Dominique Hamdad-Vitré : Je leur dirais de ne pas chercher à trancher entre leurs identités, mais de les accueillir toutes, même lorsqu’elles semblent contradictoires. De transformer la fracture en ressource. La complexité n’est pas un obstacle, c’est une richesse. Il ne s’agit pas de choisir, mais d’harmoniser. D’oser être soi, pleinement, même si cela dérange les cases prédéfinies.

Le Matin d’Algérie : En écrivant ce récit, avez-vous découvert des aspects de vous-même que vous ignoriez ?

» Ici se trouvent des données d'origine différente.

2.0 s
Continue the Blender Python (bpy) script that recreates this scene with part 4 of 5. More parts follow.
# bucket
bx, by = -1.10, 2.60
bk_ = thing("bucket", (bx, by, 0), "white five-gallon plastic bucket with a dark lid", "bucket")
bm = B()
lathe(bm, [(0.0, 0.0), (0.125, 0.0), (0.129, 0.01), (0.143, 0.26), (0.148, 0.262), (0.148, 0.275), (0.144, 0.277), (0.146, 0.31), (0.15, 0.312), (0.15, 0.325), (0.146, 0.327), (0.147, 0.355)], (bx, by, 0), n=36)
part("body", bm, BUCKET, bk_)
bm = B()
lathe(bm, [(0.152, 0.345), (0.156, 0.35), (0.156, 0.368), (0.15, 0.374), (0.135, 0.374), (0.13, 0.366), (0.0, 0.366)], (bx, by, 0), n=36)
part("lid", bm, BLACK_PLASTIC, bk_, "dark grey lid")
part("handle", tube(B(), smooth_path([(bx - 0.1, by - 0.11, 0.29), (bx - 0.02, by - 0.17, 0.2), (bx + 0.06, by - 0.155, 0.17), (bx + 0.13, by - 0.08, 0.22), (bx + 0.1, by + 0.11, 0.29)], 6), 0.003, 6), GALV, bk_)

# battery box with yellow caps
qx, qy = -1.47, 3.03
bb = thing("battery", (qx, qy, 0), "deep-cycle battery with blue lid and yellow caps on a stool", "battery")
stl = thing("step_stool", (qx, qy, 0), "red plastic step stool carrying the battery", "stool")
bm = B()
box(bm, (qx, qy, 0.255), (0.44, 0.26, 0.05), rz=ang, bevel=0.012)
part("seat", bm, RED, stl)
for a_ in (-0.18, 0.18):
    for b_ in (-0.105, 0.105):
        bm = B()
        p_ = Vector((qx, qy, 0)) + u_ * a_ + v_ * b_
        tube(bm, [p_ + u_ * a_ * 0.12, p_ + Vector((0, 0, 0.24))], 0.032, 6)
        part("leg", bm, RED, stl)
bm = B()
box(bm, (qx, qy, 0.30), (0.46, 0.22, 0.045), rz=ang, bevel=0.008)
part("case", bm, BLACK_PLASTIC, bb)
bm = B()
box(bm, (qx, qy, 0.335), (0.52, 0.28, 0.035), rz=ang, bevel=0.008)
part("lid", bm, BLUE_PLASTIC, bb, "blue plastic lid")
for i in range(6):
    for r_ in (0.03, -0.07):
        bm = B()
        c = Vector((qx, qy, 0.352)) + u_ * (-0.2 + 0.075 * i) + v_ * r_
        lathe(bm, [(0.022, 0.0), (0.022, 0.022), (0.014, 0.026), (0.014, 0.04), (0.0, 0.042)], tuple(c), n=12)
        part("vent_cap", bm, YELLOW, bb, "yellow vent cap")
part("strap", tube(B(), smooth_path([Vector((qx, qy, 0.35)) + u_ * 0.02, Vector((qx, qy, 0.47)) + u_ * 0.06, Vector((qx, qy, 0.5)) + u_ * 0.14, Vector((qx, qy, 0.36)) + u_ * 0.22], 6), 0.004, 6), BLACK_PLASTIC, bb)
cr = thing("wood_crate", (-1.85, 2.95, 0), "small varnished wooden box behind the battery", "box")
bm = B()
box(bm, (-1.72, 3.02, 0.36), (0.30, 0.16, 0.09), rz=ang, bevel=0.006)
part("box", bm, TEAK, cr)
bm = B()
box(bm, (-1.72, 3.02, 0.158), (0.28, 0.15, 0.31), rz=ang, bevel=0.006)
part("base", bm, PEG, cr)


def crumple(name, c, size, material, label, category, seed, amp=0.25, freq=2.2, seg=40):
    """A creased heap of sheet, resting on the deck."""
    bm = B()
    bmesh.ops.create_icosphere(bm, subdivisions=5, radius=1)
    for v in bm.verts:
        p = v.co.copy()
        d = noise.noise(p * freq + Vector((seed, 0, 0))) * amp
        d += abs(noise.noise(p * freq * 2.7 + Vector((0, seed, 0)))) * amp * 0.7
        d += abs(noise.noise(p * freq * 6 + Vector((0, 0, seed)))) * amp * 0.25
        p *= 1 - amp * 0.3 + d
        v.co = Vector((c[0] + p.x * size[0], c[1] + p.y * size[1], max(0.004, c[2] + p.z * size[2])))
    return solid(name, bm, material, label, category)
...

Dominique Hamdad-Vitré : Oui. L’écriture a été un miroir révélateur. Elle a fait émerger des émotions que j’avais enfouies, des souvenirs que je croyais oubliés. Elle m’a permis d’entrer en dialogue avec mes rêves, mes ancêtres et mes contradictions. J’ai découvert en moi une force de réconciliation que je n’imaginais pas. Et aussi une capacité à aimer le passé, même dans ses zones d’ombre.

Le Matin d’Algérie : Si vous deviez résumer en une phrase ce que vous souhaitez transmettre à vos lecteurs à travers Le fils de la Française, que diriez-vous ?

Dominique Hamdad-Vitré :Je dirais : il est possible de faire de ses racines un envol, de ses blessures une lumière, et de son histoire un pont vers l’autre.

Entretien réalisé par Djamal Guettala 

Dominique Hamdad-Vitré

Ingénieur électronicien et enseignant à Paris depuis plus de trente ans, Dominique Hamdad-Vitré est issu d’une double culture franco-kabyle. Polyglotte et passionné par la transmission, l’écriture et la réflexion politique, il a été distingué par les Palmes académiques. Son œuvre explore les liens entre identité, mémoire et humanité.